* Begin Supplied data *
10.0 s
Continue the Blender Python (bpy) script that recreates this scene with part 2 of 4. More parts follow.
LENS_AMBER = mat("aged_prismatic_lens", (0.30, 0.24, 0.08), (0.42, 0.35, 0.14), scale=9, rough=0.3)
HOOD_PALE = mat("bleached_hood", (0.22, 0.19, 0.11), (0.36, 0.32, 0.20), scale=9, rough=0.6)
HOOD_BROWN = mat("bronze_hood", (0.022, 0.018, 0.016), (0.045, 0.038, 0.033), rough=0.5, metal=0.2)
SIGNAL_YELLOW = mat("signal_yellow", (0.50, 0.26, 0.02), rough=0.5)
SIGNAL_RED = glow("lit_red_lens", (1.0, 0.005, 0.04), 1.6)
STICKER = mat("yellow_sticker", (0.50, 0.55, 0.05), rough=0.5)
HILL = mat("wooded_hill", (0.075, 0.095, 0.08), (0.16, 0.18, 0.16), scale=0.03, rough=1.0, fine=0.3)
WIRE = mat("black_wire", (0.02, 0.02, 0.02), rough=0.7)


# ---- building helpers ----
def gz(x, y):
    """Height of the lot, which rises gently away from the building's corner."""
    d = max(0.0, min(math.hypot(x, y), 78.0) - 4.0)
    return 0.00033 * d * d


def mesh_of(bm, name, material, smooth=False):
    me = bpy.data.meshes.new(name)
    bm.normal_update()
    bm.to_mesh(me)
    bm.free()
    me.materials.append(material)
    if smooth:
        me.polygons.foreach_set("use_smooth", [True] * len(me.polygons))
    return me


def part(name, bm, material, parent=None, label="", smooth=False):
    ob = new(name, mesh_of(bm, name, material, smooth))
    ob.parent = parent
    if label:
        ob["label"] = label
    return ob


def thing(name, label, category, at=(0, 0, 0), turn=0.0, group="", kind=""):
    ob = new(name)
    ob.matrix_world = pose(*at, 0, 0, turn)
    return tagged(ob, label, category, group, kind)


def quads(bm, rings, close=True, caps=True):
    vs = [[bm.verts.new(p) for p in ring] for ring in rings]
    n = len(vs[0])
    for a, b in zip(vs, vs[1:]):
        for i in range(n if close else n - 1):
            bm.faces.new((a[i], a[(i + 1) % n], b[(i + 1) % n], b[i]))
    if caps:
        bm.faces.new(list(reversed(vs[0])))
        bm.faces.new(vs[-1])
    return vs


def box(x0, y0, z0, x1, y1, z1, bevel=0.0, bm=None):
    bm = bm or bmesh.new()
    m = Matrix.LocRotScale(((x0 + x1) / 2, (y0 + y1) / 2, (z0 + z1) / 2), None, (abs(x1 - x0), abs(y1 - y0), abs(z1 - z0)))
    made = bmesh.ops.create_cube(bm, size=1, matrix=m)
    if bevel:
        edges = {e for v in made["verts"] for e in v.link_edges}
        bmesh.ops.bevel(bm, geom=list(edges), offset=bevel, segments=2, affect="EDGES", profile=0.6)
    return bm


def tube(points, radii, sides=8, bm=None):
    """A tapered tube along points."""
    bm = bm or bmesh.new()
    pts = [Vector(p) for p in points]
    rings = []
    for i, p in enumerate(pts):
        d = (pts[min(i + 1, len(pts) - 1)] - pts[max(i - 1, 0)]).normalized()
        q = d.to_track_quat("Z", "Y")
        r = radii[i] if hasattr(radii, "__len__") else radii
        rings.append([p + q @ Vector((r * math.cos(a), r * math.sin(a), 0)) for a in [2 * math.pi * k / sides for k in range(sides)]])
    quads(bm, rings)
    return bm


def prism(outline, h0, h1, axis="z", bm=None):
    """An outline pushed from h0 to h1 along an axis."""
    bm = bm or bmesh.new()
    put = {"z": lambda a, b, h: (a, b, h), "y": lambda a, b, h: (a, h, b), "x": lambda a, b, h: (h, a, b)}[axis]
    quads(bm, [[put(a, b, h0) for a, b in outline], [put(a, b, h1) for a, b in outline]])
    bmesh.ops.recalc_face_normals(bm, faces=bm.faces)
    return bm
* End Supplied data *
[Task]: Each line above is to be repeated exactly.

[Output]:
10.0 s
Continue the Blender Python (bpy) script that recreates this scene with part 2 of 4. More parts follow.
LENS_AMBER = mat("aged_prismatic_lens", (0.30, 0.24, 0.08), (0.42, 0.35, 0.14), scale=9, rough=0.3)
HOOD_PALE = mat("bleached_hood", (0.22, 0.19, 0.11), (0.36, 0.32, 0.20), scale=9, rough=0.6)
HOOD_BROWN = mat("bronze_hood", (0.022, 0.018, 0.016), (0.045, 0.038, 0.033), rough=0.5, metal=0.2)
SIGNAL_YELLOW = mat("signal_yellow", (0.50, 0.26, 0.02), rough=0.5)
SIGNAL_RED = glow("lit_red_lens", (1.0, 0.005, 0.04), 1.6)
STICKER = mat("yellow_sticker", (0.50, 0.55, 0.05), rough=0.5)
HILL = mat("wooded_hill", (0.075, 0.095, 0.08), (0.16, 0.18, 0.16), scale=0.03, rough=1.0, fine=0.3)
WIRE = mat("black_wire", (0.02, 0.02, 0.02), rough=0.7)


# ---- building helpers ----
def gz(x, y):
    """Height of the lot, which rises gently away from the building's corner."""
    d = max(0.0, min(math.hypot(x, y), 78.0) - 4.0)
    return 0.00033 * d * d


def mesh_of(bm, name, material, smooth=False):
    me = bpy.data.meshes.new(name)
    bm.normal_update()
    bm.to_mesh(me)
    bm.free()
    me.materials.append(material)
    if smooth:
        me.polygons.foreach_set("use_smooth", [True] * len(me.polygons))
    return me


def part(name, bm, material, parent=None, label="", smooth=False):
    ob = new(name, mesh_of(bm, name, material, smooth))
    ob.parent = parent
    if label:
        ob["label"] = label
    return ob


def thing(name, label, category, at=(0, 0, 0), turn=0.0, group="", kind=""):
    ob = new(name)
    ob.matrix_world = pose(*at, 0, 0, turn)
    return tagged(ob, label, category, group, kind)


def quads(bm, rings, close=True, caps=True):
    vs = [[bm.verts.new(p) for p in ring] for ring in rings]
    n = len(vs[0])
    for a, b in zip(vs, vs[1:]):
        for i in range(n if close else n - 1):
            bm.faces.new((a[i], a[(i + 1) % n], b[(i + 1) % n], b[i]))
    if caps:
        bm.faces.new(list(reversed(vs[0])))
        bm.faces.new(vs[-1])
    return vs


def box(x0, y0, z0, x1, y1, z1, bevel=0.0, bm=None):
    bm = bm or bmesh.new()
    m = Matrix.LocRotScale(((x0 + x1) / 2, (y0 + y1) / 2, (z0 + z1) / 2), None, (abs(x1 - x0), abs(y1 - y0), abs(z1 - z0)))
    made = bmesh.ops.create_cube(bm, size=1, matrix=m)
    if bevel:
        edges = {e for v in made["verts"] for e in v.link_edges}
        bmesh.ops.bevel(bm, geom=list(edges), offset=bevel, segments=2, affect="EDGES", profile=0.6)
    return bm


def tube(points, radii, sides=8, bm=None):
    """A tapered tube along points."""
    bm = bm or bmesh.new()
    pts = [Vector(p) for p in points]
    rings = []
    for i, p in enumerate(pts):
        d = (pts[min(i + 1, len(pts) - 1)] - pts[max(i - 1, 0)]).normalized()
        q = d.to_track_quat("Z", "Y")
        r = radii[i] if hasattr(radii, "__len__") else radii
        rings.append([p + q @ Vector((r * math.cos(a), r * math.sin(a), 0)) for a in [2 * math.pi * k / sides for k in range(sides)]])
    quads(bm, rings)
    return bm


def prism(outline, h0, h1, axis="z", bm=None):
    """An outline pushed from h0 to h1 along an axis."""
    bm = bm or bmesh.new()
    put = {"z": lambda a, b, h: (a, b, h), "y": lambda a, b, h: (a, h, b), "x": lambda a, b, h: (h, a, b)}[axis]
    quads(bm, [[put(a, b, h0) for a, b in outline], [put(a, b, h1) for a, b in outline]])
    bmesh.ops.recalc_face_normals(bm, faces=bm.faces)
    return bm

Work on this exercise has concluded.